At first, it was a couple of touches here and there. brief excursions into the world. often lasting less than an hour. I camped here and there while checking my mail and writing my obligatory educational stuffs. I may have indulged in some minor griefing (<-- spoken in an 'I may have inhaled' tone) at one or two points in time.

And then I got to know of the full extent of the world via a chance encounter with a older Resident. I believe you may already know her all too well if you have come here via references in the Second Life Insider or her own blog. If that doesn't chime totally: she wears her heart, but she doesn't bother to waste a perfectly good sleeve to mount it on. Why would she need to?

But I digress. Over the course of several drop ins, I learnt the fact that Second Life had beauty and power beyond anything one could imagine in the real world. Prejudice still existed in Agni, but the things that people could be prejudiced about were ideas and beliefs, not fixed constructs like age, sex, or cultural backgrounds. One could, given the right application of smarts and societal skill, become someone of significant note, or even wealth (take a bow, Aimee Weber, Starax William Niangao, Max Case et al.)



I would wake into Second Life every other day with a new landmark from someone who thought I needed to see more of the world... And I did.

Navora. NCi Kuula. Midnight City. Silk Waters Mountain. Samurai Island. New Paris.
A few others. I didn't pick any favorites consciously when I wrote that list... I think.

A landmark into Svarga pretty much clinched the deal. It is pretty funny how the things one takes for granted in the real world suddenly become important in Agni. Feeding the birds with virtualised birdseed scattering and listening to visitors turn Svarga into a celebration of Second Life on the region's own elven orchestra, right there in the virtualised morning sun of Svarga, I realised something important:

This is the best of all possible worlds.


I also realised something else:

Now and tomorrow, this is where I want to be.


Like a Red Gyarados on a Neo-Realms Epic Rod, I was hooked in Agni.

(To Be Continued)

4 comments:

Shockwave Plasma said...

My step-mother is from Malaysia, and she speaks five languages, her children, all who grew up in Australia speak english only.

I always thought it was rather sad, but I find that it's very common in english speaking countries.

Either the children rebel, or the parents don't think that it's worthwhile, or don't take the time to teach them.

It must be even harder when your going back to the Orient, and your features mark you as such.
Everyone else is saying " What, you don't understand what I'm saying? "

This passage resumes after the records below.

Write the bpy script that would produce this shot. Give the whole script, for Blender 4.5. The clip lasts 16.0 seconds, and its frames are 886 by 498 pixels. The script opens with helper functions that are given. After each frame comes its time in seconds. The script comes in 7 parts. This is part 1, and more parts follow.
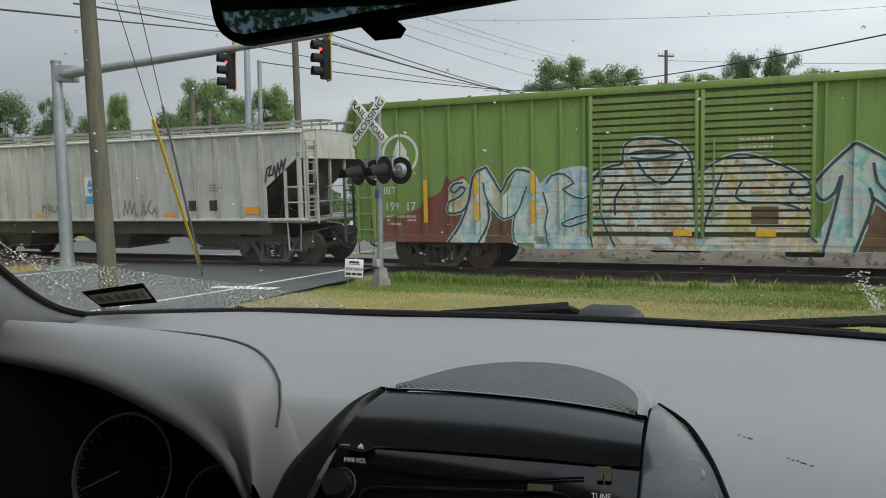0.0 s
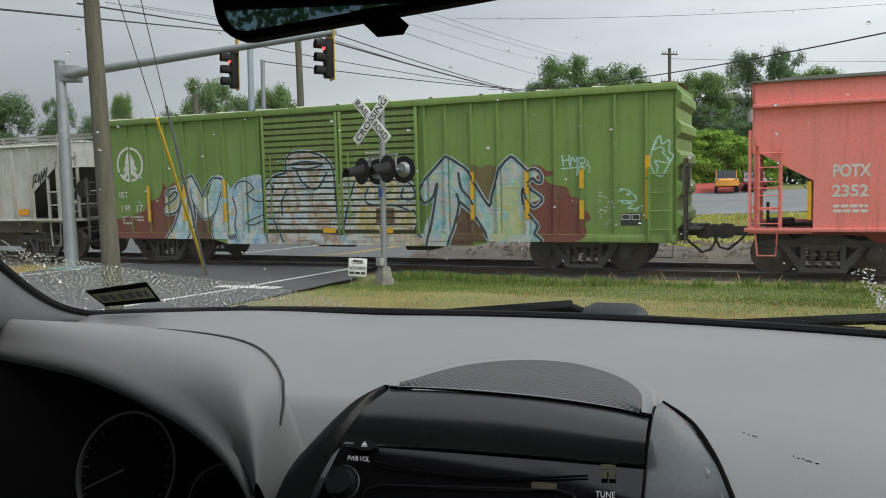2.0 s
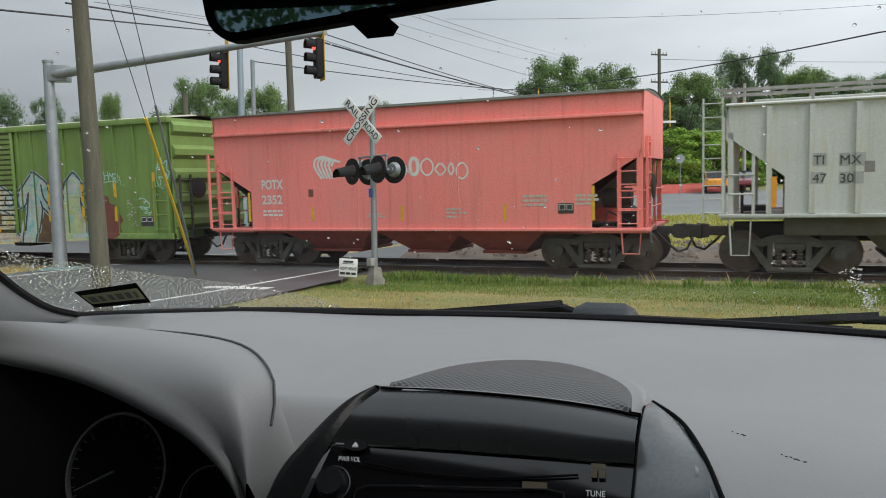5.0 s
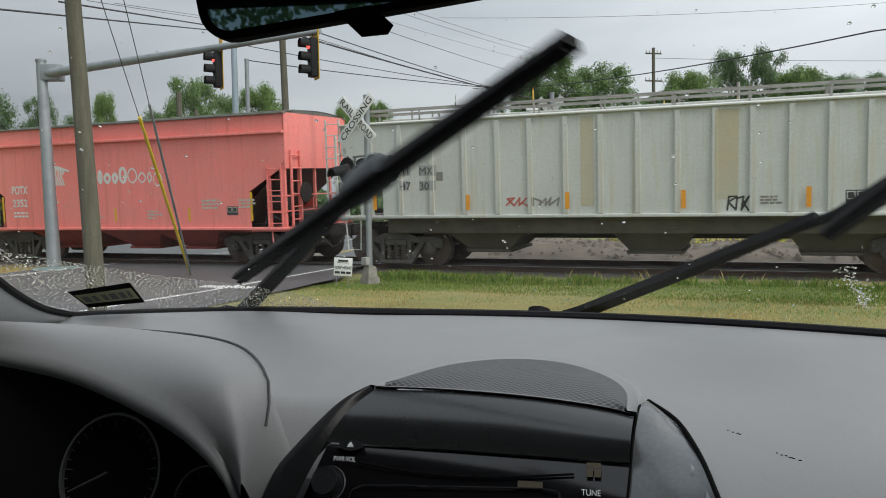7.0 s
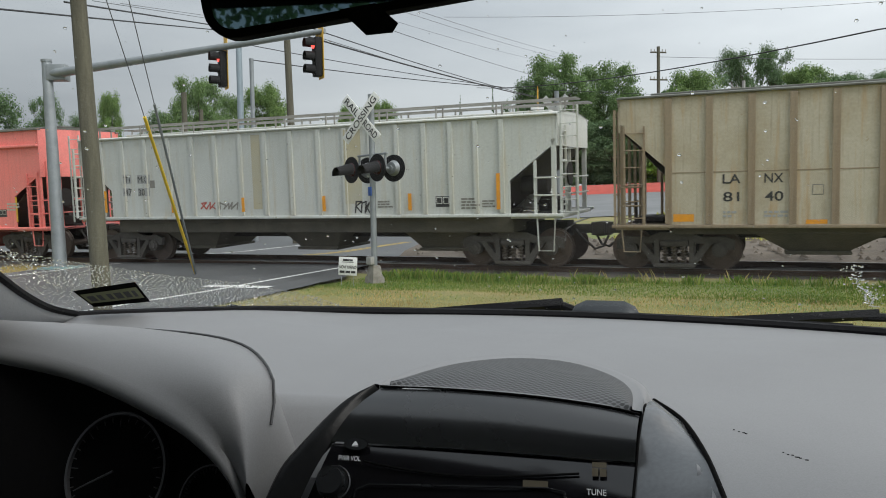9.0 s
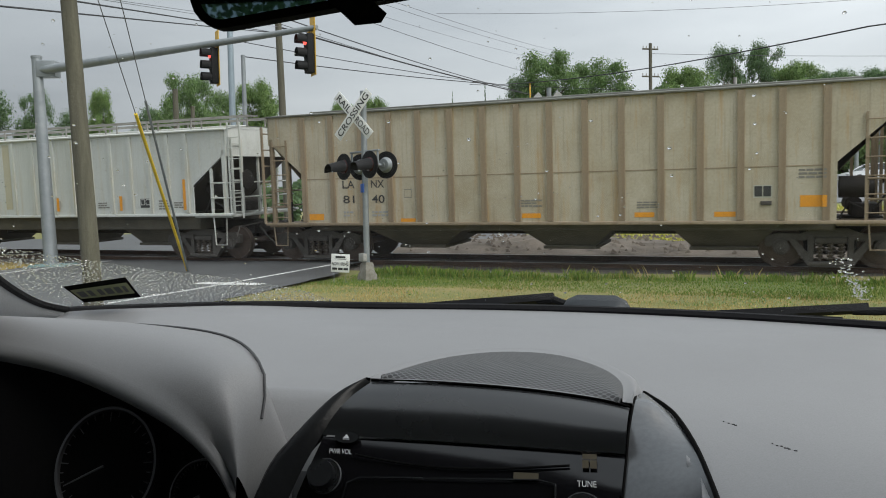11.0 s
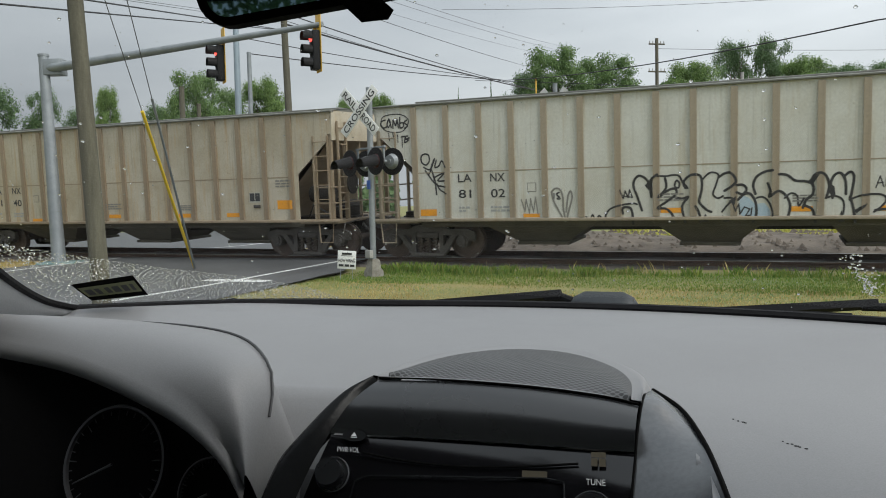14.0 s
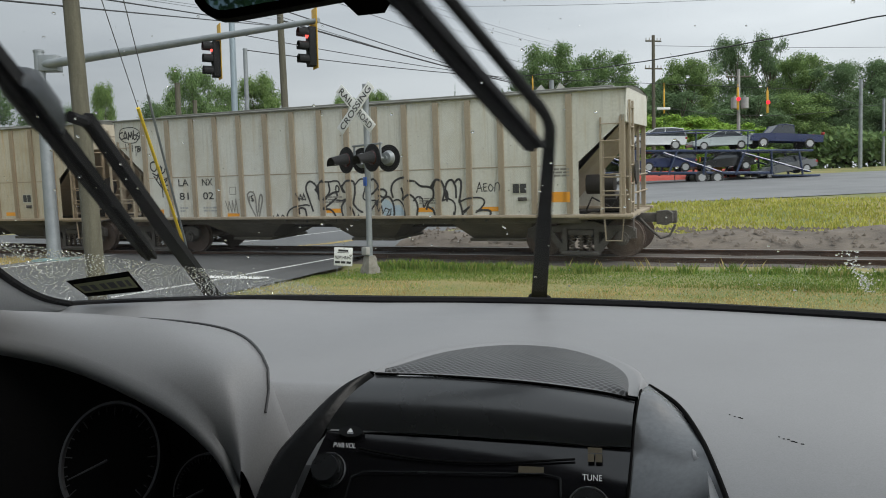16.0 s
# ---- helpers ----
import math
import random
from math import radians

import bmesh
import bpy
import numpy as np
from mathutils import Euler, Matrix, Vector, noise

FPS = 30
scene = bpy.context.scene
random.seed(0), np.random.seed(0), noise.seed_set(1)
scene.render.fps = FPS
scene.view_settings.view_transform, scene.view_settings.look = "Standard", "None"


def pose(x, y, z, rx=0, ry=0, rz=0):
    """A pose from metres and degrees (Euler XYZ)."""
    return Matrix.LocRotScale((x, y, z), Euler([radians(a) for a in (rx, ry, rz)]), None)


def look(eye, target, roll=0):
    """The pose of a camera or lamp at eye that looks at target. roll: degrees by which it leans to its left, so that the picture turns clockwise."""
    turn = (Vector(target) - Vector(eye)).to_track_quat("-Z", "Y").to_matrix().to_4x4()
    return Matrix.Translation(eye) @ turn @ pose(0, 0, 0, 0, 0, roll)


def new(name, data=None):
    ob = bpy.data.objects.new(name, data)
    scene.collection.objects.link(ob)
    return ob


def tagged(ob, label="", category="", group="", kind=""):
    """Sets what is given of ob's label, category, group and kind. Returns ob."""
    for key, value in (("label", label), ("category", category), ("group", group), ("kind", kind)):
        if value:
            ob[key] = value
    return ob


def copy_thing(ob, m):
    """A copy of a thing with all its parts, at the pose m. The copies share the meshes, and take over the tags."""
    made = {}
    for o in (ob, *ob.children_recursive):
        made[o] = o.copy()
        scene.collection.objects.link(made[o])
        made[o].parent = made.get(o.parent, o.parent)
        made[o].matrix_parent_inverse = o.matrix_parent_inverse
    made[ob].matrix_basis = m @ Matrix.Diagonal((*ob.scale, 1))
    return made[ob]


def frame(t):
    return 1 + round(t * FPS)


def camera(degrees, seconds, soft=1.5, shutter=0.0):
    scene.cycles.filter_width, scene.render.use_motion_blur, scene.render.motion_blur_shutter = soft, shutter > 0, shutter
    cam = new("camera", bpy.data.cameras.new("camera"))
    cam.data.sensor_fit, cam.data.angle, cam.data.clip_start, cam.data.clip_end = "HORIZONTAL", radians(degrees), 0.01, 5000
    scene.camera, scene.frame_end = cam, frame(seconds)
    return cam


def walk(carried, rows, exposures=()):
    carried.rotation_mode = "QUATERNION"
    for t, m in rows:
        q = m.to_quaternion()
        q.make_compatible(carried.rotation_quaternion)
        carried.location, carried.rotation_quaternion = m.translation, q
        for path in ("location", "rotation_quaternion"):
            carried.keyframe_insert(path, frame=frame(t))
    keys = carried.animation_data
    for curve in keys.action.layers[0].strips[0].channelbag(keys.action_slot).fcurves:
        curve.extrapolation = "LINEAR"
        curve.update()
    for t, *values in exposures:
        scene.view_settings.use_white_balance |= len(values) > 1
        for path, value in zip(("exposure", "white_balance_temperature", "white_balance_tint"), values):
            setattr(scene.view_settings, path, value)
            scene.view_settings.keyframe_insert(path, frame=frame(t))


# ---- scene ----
EXPOSURE = 0.60
cam = camera(58.56, 16.0, soft=1.0, shutter=0.15)
walk(cam, [
    (0, pose(0.0002, -0.0022, 1.5761, 87.474, 0.657, -0.191)),
    (0.5, pose(-0.0001, 0.0004, 1.5765, 87.455, 0.640, -0.152)),
    (1, pose(-0.0003, 0.0006, 1.5768, 87.462, 0.599, -0.166)),
    (1.5, pose(-0.0000, -0.0000, 1.5759, 87.413, 0.744, -0.034)),
    (2, pose(0.0004, -0.0006, 1.5750, 87.400, 0.788, 0.059)),
    (2.5, pose(-0.0003, 0.0000, 1.5763, 87.401, 0.667, -0.081)),
    (3, pose(-0.0008, 0.0013, 1.5763, 87.373, 0.598, -0.684)),
    (3.5, pose(0.0004, -0.0002, 1.5753, 87.389, 0.760, -0.555)),
    (4, pose(0.0011, -0.0024, 1.5751, 87.409, 0.887, -0.456)),
    (6.5, pose(-0.0002, -0.0013, 1.5758, 87.366, 0.843, -0.976)),
    (7, pose(0.0005, -0.0006, 1.5755, 87.322, 0.934, -0.996)),
    (7.5, pose(0.0011, -0.0002, 1.5742, 87.336, 1.103, -0.848)),
    (8, pose(0.0010, -0.0005, 1.5747, 87.348, 1.041, -0.761)),
    (8.5, pose(-0.0005, -0.0001, 1.5755, 87.314, 0.927, -0.705)),
    (9, pose(0.0004, 0.0008, 1.5751, 87.279, 0.994, -0.659)),
    (11.5, pose(0.0024, 0.0005, 1.5711, 87.018, 1.078, -1.249)),
    (12, pose(0.0010, 0.0010, 1.5716, 87.013, 1.026, -1.145)),
    (12.5, pose(0.0004, 0.0031, 1.5725, 86.921, 1.034, -0.902)),
    (13, pose(0.0009, 0.0015, 1.5719, 86.933, 1.138, -1.080)),
    (13.5, pose(0.0017, 0.0036, 1.5714, 86.841, 1.282, -0.775)),
    (14, pose(0.0014, 0.0037, 1.5724, 86.788, 1.276, -0.748)),
    (14.5, pose(0.0012, 0.0031, 1.5730, 86.696, 1.263, -0.989)),
    (15, pose(0.0020, 0.0026, 1.5711, 86.648, 1.356, -0.701)),
    (15.5, pose(0.0021, 0.0044, 1.5710, 86.540, 1.364, -1.072)),
    (16, pose(0.0013, 0.0051, 1.5710, 86.558, 1.242, -1.000)),
], exposures=((0, EXPOSURE), (16, EXPOSURE)))
TRACK = pose(0, 18.036, 0, 2.723, 0.368, -23.319)   # x along the rails, y across them, z up; side of the cars at y = 0
RAIL = 0.28          # height of the rail head in that frame
MID = 1.55           # middle of the track in that frame

# ---- sky and sun: a bright overcast afternoon ----
world = bpy.data.worlds.new("overcast")
scene.world = world
world.use_nodes = True
wn = world.node_tree.nodes
wl = world.node_tree.links
wn.clear()
w_out = wn.new("ShaderNodeOutputWorld")
w_bg = wn.new("ShaderNodeBackground")
w_sky = wn.new("ShaderNodeTexSky")
w_sky.sky_type = "NISHITA"
w_sky.sun_disc = False
w_sky.sun_elevation = radians(48)
w_sky.sun_rotation = radians(65)
w_sky.dust_density = 6.0
w_co = wn.new("ShaderNodeTexCoord")
w_map = wn.new("ShaderNodeMapping")
w_map.inputs["Scale"].default_value = (1.0, 1.0, 4.5)
w_noise = wn.new("ShaderNodeTexNoise")
w_noise.inputs["Scale"].default_value = 1.3
w_noise.inputs["Detail"].default_value = 5
w_noise.inputs["Roughness"].default_value = 0.55
w_ramp = wn.new("ShaderNodeValToRGB")
w_ramp.color_ramp.elements[0].position = 0.30
w_ramp.color_ramp.elements[0].color = (3.6, 3.95, 4.35, 1)
w_ramp.color_ramp.elements[1].position = 0.72
w_ramp.color_ramp.elements[1].color = (6.4, 6.75, 7.1, 1)
w_mix = wn.new("ShaderNodeMix")
w_mix.data_type = "RGBA"
w_mix.inputs["Factor"].default_value = 0.90
wl.new(w_co.outputs["Generated"], w_map.inputs["Vector"])
wl.new(w_map.outputs["Vector"], w_noise.inputs["Vector"])
wl.new(w_noise.outputs["Fac"], w_ramp.inputs["Fac"])
wl.new(w_sky.outputs["Color"], w_mix.inputs["A"])
wl.new(w_ramp.outputs["Color"], w_mix.inputs["B"])
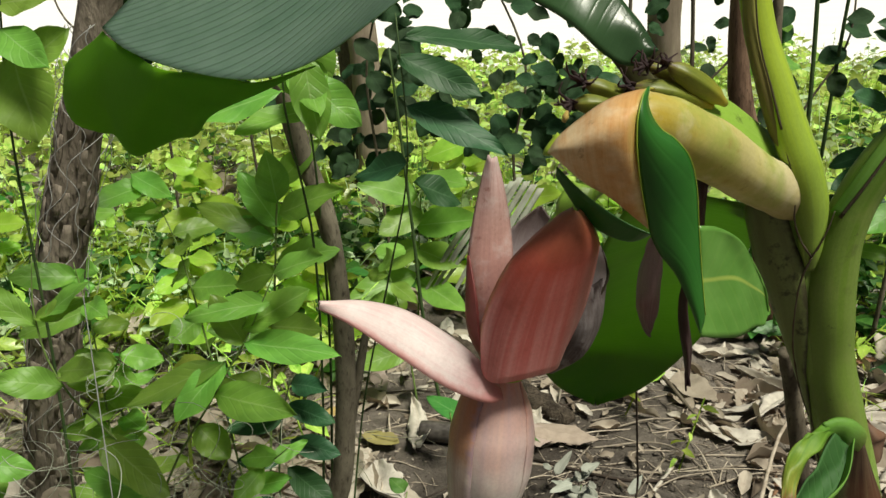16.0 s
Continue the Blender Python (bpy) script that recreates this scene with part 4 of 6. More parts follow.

My step brothers and sister have never visited, and I suspect that is one reason why.

f1d3lis said...

Oh, it does get a bit easier to cope with gradually... Identifying myself more these days as an Ozzie and an Agnian tends to help salve the wound.

If anything, my father has relented on his old stridency. He still thinks I should be properly chinese, but he points now to the market I can access if I can speak and write well in Chinese. 7 billion sinophones can't be wrong (even if half of these happen to be using one of several offshoots verbally)

Not every country sees the value in equipping their children with more than one language. I suppose I should have appreciated it, given the nature of Singapore - we can't look inwards, there's not much 'in' we can look towards.

Bigger countries than Singapore can tolerate it to some extent, but inevitably, multi-lingualism in some form, even mere bilingualism, seems to be the future direction. And this seems to be peculiar to me, given the fact that we're actually experiencing LOSS of languages.
Re: your stepsiblings never visiting you in Australia... Not every part of Australia is as accessible as Perth. For some places like Brisbane, that trip is as trying as trying to visit, say, some European country. Not everyone can cope with long-haul flights. Hell, not everyone can cope with flights. (you know who you are...) The reasons you fear may not be as significant as you think. Console yourself that way, and things don't become too heartwrenching.

Shockwave Plasma said...

I should have said it better, I meant they never visited their family in Malaysia.

f1d3lis said...

Eh, distance is still distance in any direction.

If it's Penang or Malacca though, I can see them missing out very badly.

Both cities have very good seafood ideas and recipes... and Penang is where half the tech in Australia gets sent down from, especially most Dell computers that aren't branded Alienware.